Aim of the task | Find all lines in the listing that include the word "this", then copy them.

Record set |
- - -

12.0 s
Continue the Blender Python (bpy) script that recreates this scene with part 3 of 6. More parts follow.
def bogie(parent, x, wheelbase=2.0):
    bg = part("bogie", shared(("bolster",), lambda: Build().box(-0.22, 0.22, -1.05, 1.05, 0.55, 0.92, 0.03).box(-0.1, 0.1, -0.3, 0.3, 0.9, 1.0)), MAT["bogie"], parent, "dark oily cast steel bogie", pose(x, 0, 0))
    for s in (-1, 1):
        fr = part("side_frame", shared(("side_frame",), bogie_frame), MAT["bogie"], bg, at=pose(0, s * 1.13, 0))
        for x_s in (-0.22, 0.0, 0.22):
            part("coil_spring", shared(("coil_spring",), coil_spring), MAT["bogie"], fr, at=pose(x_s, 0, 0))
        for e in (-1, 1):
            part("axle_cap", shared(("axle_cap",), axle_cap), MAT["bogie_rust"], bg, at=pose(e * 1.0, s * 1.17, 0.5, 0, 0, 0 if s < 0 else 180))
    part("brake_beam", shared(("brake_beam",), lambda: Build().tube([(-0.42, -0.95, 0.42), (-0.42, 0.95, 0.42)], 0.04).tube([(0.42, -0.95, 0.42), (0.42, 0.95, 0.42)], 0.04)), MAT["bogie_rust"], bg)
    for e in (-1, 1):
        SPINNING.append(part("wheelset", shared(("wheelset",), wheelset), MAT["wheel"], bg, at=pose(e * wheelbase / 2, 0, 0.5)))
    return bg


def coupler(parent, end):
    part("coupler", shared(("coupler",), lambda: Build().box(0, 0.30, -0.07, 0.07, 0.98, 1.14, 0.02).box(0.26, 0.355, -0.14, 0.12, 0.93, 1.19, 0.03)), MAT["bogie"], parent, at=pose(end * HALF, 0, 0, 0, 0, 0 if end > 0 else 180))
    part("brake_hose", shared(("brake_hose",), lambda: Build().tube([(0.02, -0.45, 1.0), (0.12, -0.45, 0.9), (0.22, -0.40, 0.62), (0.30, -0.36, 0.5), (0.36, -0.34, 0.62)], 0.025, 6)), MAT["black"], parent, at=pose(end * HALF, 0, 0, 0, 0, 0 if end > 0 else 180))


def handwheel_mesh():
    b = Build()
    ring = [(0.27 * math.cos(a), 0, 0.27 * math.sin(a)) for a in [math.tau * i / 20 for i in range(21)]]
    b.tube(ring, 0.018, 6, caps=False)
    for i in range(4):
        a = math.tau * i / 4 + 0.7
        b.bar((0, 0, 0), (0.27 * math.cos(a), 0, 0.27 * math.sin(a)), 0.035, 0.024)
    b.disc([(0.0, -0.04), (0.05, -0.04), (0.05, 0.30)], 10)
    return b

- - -

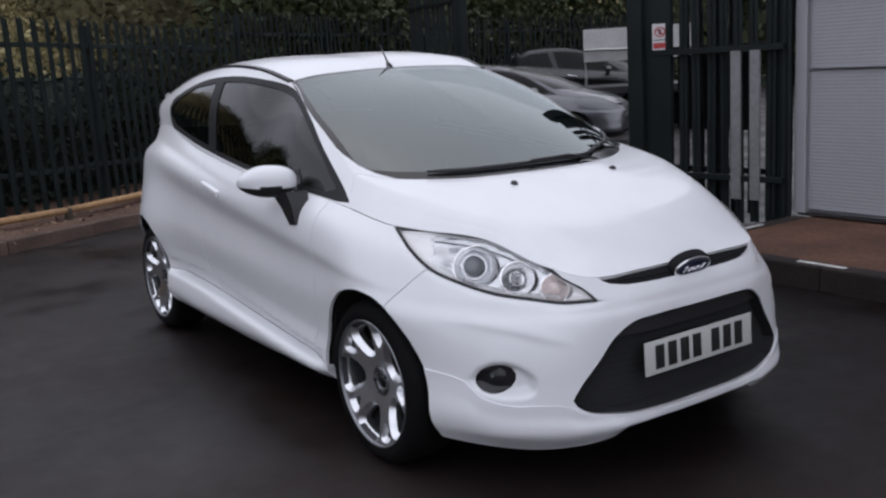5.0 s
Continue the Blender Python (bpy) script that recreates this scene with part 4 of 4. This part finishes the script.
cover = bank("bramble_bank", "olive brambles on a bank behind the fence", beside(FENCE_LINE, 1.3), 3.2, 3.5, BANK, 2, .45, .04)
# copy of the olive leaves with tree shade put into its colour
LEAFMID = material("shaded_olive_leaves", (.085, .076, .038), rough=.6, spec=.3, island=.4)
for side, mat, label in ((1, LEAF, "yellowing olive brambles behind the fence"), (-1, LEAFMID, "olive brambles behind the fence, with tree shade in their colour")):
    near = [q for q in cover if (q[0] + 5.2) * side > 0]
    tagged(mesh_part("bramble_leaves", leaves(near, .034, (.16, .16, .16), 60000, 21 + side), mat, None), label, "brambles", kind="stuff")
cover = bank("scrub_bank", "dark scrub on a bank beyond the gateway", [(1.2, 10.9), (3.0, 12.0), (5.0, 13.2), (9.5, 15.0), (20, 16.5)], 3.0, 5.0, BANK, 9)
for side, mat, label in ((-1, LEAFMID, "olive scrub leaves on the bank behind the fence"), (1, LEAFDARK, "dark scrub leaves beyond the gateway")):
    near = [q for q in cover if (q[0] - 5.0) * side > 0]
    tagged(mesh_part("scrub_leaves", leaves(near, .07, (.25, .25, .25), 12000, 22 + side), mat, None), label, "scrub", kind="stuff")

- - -

Output of the exercise |
Continue the Blender Python (bpy) script that recreates this scene with part 3 of 6. More parts follow.
Continue the Blender Python (bpy) script that recreates this scene with part 4 of 4. This part finishes the script.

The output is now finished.